Et c’est ce rendez-vous qui met certains leaders politiques dans une grande attente pour lever le doute dans leur esprit puisque l’administration électorale était servie par « le démarrage, sur instruction de Son Excellence le colonel Assimi Goïta, président de la Transition, chef de l’Etat, des démarches administratives pour effectuer dans les plus brefs délais le basculement de notre base de données sur un autre système qui sera exclusivement contrôlé par le Mali, sans aucun risque de vol de données, ni de ‘prise en otage' ». On attend encore.

Pour préparer l’annonce du report, une réunion avec les partis politiques avait été tenue un mois auparavant pour recenser leurs propositions et les différents scénarios possibles. « A Koulouba et à Kati, on planche maintenant sur la nouvelle stratégie lénifiante des désidérata politiques éventuels », confie un analyste politique dans l’anonymat mais apparemment bien au fait des choses puisqu’il suggère l’idée « d’arrangements politiques pour mettre les ténors d’accord sur ce qui est essentiel, à savoir la consolidation de la situation sécuritaire ».
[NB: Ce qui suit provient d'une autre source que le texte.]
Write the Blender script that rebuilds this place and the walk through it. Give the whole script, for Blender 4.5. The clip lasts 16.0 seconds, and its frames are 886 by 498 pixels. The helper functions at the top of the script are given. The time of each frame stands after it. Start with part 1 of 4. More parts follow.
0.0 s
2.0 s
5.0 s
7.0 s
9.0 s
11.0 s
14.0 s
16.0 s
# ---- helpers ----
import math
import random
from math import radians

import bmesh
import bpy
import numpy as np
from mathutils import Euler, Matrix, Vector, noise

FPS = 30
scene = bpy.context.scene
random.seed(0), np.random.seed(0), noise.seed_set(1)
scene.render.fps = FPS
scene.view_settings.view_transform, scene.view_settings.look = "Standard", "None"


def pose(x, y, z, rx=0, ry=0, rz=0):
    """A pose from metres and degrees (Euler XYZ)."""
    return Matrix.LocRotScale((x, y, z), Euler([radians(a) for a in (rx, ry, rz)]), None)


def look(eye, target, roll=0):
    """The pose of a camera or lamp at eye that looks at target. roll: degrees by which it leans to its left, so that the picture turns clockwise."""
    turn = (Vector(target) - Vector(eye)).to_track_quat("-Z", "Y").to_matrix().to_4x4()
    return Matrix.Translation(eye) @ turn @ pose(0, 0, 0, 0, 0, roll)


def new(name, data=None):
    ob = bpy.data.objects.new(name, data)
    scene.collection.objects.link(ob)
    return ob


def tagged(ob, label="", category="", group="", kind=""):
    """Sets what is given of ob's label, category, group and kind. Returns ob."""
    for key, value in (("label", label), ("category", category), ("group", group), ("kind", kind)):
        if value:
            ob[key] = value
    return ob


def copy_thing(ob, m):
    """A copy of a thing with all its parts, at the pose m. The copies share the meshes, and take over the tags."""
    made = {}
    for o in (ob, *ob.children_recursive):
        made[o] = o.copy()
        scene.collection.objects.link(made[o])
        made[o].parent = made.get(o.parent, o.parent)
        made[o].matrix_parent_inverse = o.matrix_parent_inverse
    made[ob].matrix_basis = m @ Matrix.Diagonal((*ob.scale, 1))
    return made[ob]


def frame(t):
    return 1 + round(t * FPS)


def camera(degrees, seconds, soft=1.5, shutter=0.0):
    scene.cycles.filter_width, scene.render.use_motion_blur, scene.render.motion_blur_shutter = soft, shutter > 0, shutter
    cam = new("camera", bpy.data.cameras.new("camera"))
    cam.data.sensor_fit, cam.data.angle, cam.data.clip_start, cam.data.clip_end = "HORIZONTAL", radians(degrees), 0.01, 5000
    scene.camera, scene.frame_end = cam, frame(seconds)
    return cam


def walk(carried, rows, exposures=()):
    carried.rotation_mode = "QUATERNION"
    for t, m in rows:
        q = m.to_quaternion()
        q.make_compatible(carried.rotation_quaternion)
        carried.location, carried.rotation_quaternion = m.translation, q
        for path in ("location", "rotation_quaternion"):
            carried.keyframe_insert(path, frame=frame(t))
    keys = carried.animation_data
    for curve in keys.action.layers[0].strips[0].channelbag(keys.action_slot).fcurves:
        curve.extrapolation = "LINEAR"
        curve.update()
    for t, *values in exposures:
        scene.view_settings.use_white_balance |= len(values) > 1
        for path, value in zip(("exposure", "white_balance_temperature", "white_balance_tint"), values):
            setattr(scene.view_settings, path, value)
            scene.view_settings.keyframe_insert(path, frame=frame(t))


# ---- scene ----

Mais un deuxième enjeu reste l’organisation des différents scrutins dans un environnement sécuritaire délétère. Le Nord n’est pas totalement sécurisé, le Centre connait toujours des attaques sur des localités symboliques, etc. L’Autorité indépendante de gestion des élections ne communique plus sur le sujet. Dans ses locaux, personne n’ose se prononcer sur une période éventuelle encore moins si des élections pourront se tenir cette année.

Le nerf de la guerre

Le troisième enjeu demeure la question financière. Il faut trouver de l’argent pour organiser les différents scrutins or, visiblement, les finances publiques ne peuvent fournir ce grand besoin d’argent et le gouvernement tient à son leitmotiv préféré « la souveraineté nationale » qui l’empêche de tendre la main.

Alors que le Conseil national de transition, faisant organe législatif, a adopté le budget d’Etat 2024, le 14 décembre 2023, l’on était surpris de noter qu’il n’y avait nulle part mention des charges afférentes à l’élection présidentielle même si le ministre des Finances évoquait la possibilité de revenir modifier le document pour y inclure les charges électorales ou de piocher cela dans l’enveloppe de la charge commune. A noter que dans la Loi de finances de 2023 les dépenses électorales étaient mentionnées à hauteur de 70 milliards de F CFA.

Des partenaires au développement auraient demandé le report des élections, apprend-on dans des confidences sourdes qui soufflent opportunément à l’oreille que « certains grands partis souhaiteraient même se donner du temps de mieux se préparer aux différentes échéances d’autant plus que le gouvernement déclare renoncer à organiser avant la présidentielle des législatives ».

Ces petits arrangements politiques entre « amis », on peut s’y attendre, créeront plus de problèmes qu’ils n’en résolvent, car ce ne sont pas les problèmes économiques ou sociaux qui créent les dictatures, c’est la faiblesse, l’incurie et l’enfermement de la classe politique qui président à leur possible montée.

Si l’histoire nous apprend une chose, c’est que la fin de la République romaine, de l’Union démocratique du peuple malien de Moussa Traoré, a d’abord été celles du rejet d’un fonctionnement certes démocratiques en apparence, mais ne répondant plus à l’essence même de la démocratie qui est de donner une voix au peuple en lui permettant de faire entendre ses divergences, ses différences et de trancher par le vote sur l’incontestabilité de la voie à suivre pour le temps édicté par la loi.

Il ne s’agit pas de dire que la majorité a toujours la raison et l’intelligence de son côté mais elle a pour elle d’entraîner l’ensemble du pays. Or le problème est que l’on ignore ce rapport de force et que l’on veut absolument rassembler. La question n‘est pas de rassembler mais d’entraîner, surtout en période de changement. Enfin soulignons que la démocratie vit dans les idées et les élocutions claires. Rassembler autour de soi des personnes aux points de vue irréconciliables, dans le but de garder le pouvoir, serait tout simplement anti-démocratique.